ここで、時間は冒頭に戻る。夜鳴きそばはすぐに出てきた。
素朴で懐かしい味だ。あっさりした醤油スープにちぢれ麺がよく合う。麺の量は控えめ。具材の量も多からず少なからず。猫舌なのでこれぐらいの熱さが助かる。要するに、すべてにおいて「ちょうどいい」のだ。
再び外に出て3軒目で締めた
このまま就寝するつもりだったが、もう少しだけ小伝馬町の夜を楽しみたい。たしか、ホテルのすぐ裏に渋い居酒屋があったはずだ。そこで締めよう。
渋い焼き鳥屋の店名は「鳥舟」。当たりだった。店に入ると、テレビではサッカーアジアカップの日本対イラン戦の中継中。
若い店主とフレンドリーな常連客と試合展開をああだこうだ言いながら飲むお酒も、また格別だった。結局、試合終了まで飲んでお会計。部屋に戻って夢すら見ないで熟睡した。
翌朝は7時に起床。露天風呂に入って身支度を整える。
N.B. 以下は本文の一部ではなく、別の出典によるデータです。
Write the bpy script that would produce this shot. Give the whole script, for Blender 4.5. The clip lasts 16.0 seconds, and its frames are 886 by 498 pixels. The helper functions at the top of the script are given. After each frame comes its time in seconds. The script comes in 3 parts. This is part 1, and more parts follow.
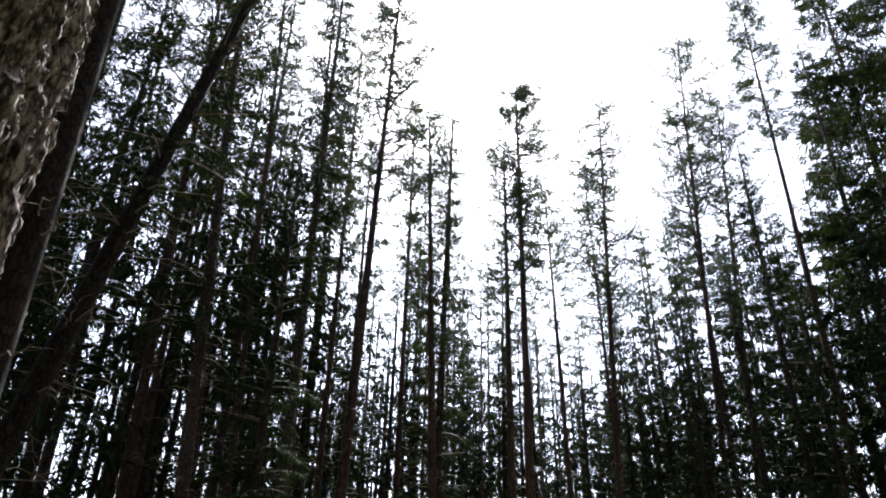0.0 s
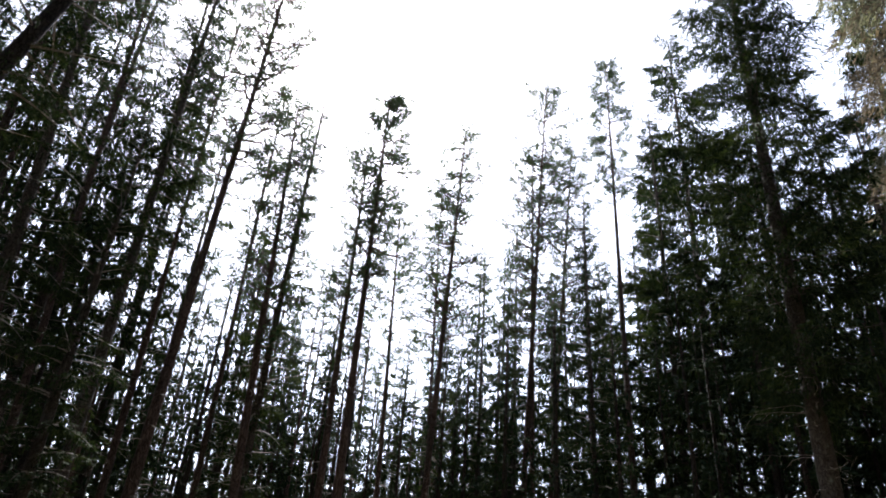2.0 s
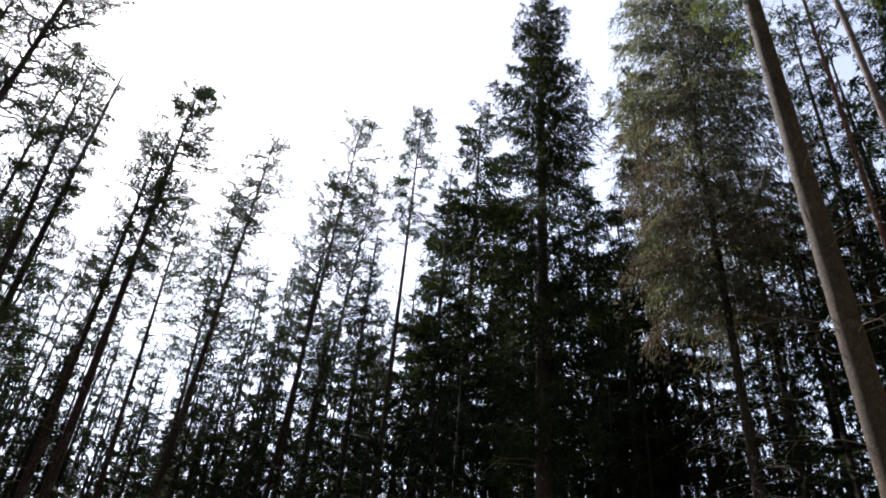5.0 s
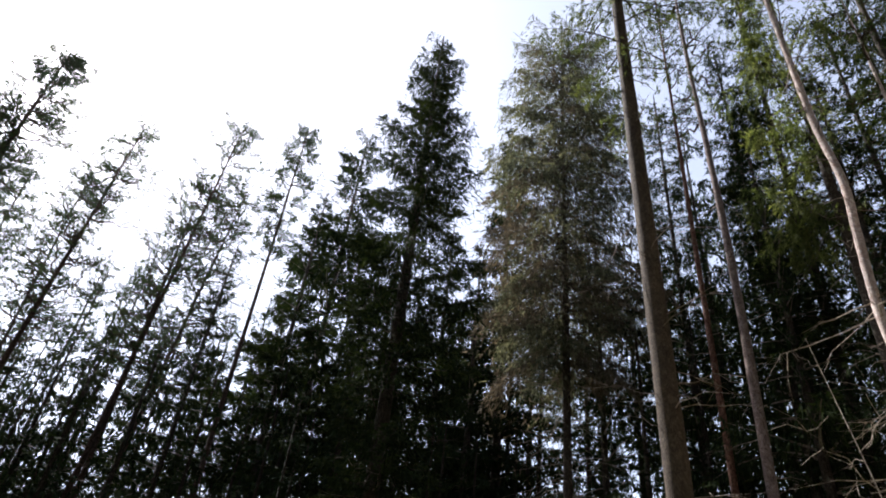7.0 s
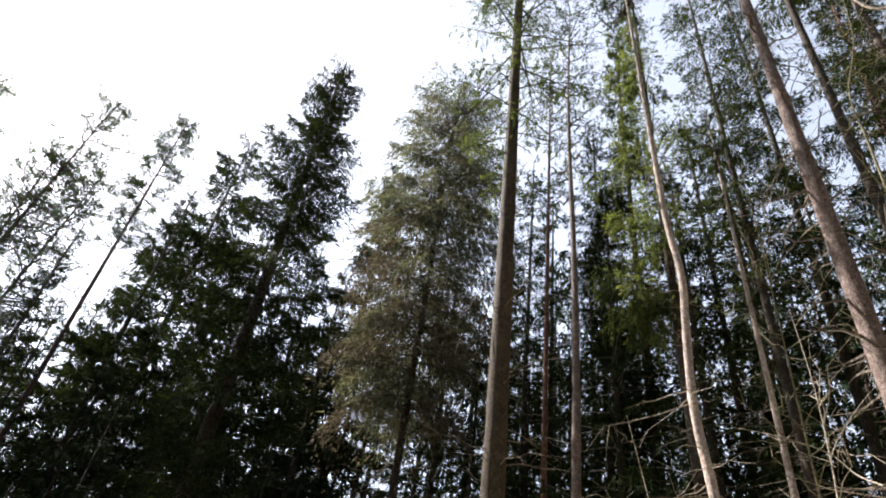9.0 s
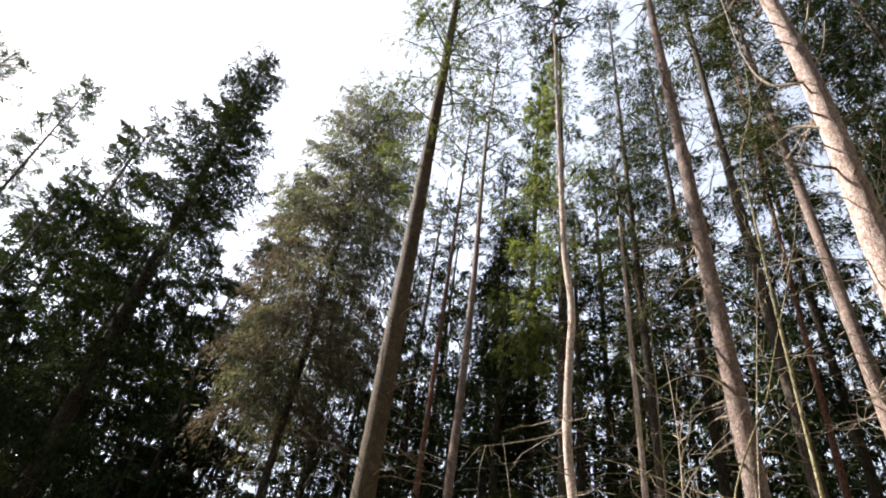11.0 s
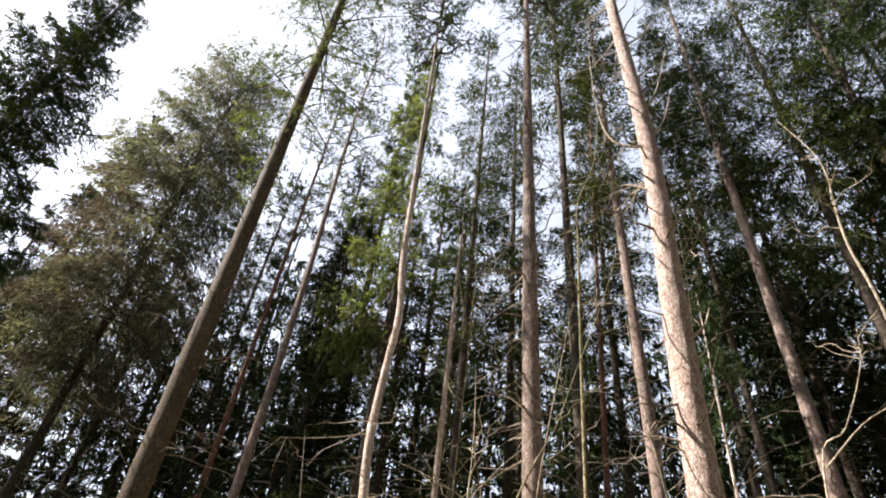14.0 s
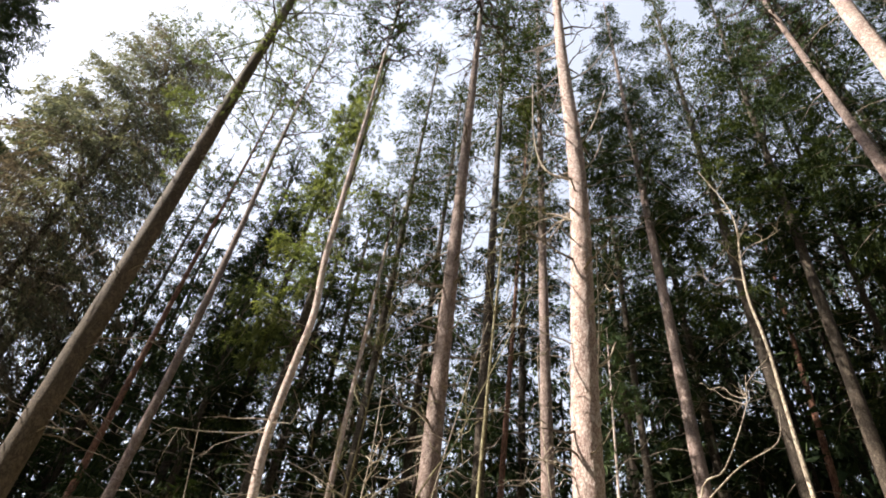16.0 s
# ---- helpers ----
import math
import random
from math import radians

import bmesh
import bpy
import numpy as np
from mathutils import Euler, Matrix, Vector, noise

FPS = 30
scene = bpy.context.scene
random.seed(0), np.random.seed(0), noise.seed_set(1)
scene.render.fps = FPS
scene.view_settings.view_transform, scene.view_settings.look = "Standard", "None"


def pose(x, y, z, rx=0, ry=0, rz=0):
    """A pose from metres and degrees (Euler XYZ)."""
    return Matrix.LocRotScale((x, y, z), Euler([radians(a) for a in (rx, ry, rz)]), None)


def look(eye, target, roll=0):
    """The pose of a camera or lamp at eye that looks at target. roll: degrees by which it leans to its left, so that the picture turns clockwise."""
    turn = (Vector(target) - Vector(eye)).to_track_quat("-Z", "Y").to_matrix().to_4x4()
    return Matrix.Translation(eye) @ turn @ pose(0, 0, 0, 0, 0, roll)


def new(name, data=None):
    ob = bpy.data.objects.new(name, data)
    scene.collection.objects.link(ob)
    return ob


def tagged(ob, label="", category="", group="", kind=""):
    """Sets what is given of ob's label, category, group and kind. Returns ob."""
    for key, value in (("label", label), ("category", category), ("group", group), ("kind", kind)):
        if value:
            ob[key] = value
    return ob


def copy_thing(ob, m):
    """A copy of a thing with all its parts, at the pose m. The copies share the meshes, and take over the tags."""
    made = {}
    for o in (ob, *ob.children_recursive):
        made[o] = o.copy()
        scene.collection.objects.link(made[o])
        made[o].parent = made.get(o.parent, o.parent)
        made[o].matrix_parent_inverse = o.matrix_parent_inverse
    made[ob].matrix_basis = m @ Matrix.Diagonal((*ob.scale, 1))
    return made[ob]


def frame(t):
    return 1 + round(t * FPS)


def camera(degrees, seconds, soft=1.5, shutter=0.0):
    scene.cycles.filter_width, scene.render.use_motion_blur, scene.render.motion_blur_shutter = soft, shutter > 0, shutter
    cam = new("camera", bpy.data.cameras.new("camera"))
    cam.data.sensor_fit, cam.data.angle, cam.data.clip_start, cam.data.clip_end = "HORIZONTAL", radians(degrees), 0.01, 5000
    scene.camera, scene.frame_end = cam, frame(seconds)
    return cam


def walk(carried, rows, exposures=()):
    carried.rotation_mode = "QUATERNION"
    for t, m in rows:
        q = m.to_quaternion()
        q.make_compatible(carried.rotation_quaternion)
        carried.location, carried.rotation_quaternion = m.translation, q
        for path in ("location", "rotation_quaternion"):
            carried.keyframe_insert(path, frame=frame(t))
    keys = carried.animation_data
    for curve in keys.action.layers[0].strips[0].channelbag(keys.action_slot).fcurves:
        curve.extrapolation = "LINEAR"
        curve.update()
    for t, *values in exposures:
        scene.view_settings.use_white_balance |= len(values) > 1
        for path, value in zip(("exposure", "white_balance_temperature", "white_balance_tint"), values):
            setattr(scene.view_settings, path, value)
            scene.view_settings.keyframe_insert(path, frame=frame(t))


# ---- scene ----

今日は午前中から取材があるので、家には帰らず、このまま出向く。
値段を付けるとしたら「一般的なラーメン屋さんと同じぐらい」
ドーミーインは各施設で内装や朝食メニューが異なる。しかし、夜鳴きそばだけはどこでも同じ味。旅気分を味わった後は、締めのラーメンで家に帰ってきた感覚が味わえるというわけだ。
最後に、担当者に「夜鳴きそばに値段を付けるとしたらいくらにしますか?」と聞いてみた。少し考えた末の回答は「一般的なラーメン屋さんと同じぐらいですかね。疲れて帰ってきて無料で食べられるという付加価値を含めて」。
付加価値とそこに込められた物語を鑑みると、1000円でもいいと思いますよ。